FAMILY BUSINESS: A HEARTFELT INTEREST
János Berényi's connection to Stiftung Familienunternehmen dates back to the years between 2015 and 2021, when he was Consul General with the rank of Ambassador in Stuttgart.
"In this position, I have, of course, had the pleasure of meeting top leaders of the German economy, including Rainer Kirchdörfer, who is the current Chairman of the Stiftung Familienunternehmen. I also had excellent relations with his predecessor, Professor Brun-Hagen Hennerkes.
They asked me to help them, through the activities of the Center for Family Businesses, which they also support financially at Corvinus University, to further impress upon people's minds that when we talk about small and medium-sized enterprises in Hungary, most of them are actually family businesses. This also means that where there is family involved, people have a heartfelt interest in something.
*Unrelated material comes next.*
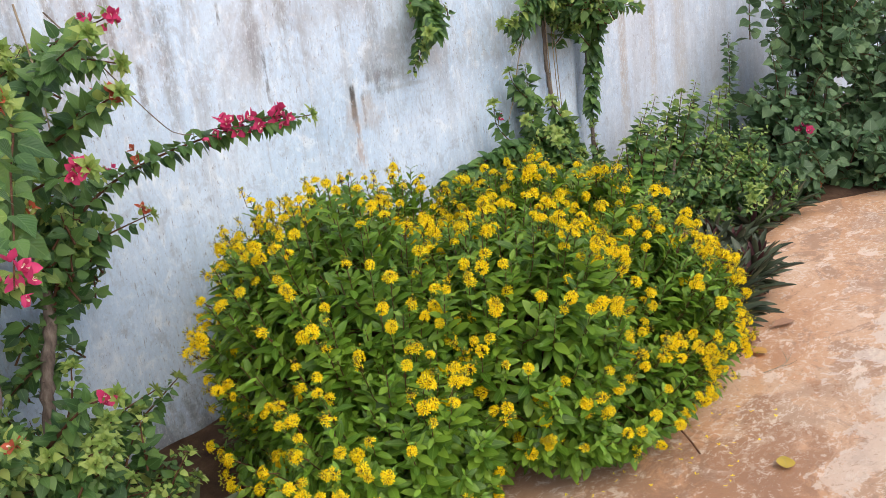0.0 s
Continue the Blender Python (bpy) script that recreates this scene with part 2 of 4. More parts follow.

That obviously brings a different attitude compared to when the company is run by a manager, whose qualities may be equally good, but who is still an outsider in a sense.
This feeling and experience, which has been there for hundreds of years, is harnessed in Germany by family businesses, which have grown out of this size and are now among the largest. The foundation wants to transfer these experiences and best practices within the framework of Corvinus University. In Hungary, unfortunately, 40 years of communism did not allow this kind of organizational development. And after this period, it was too late to start."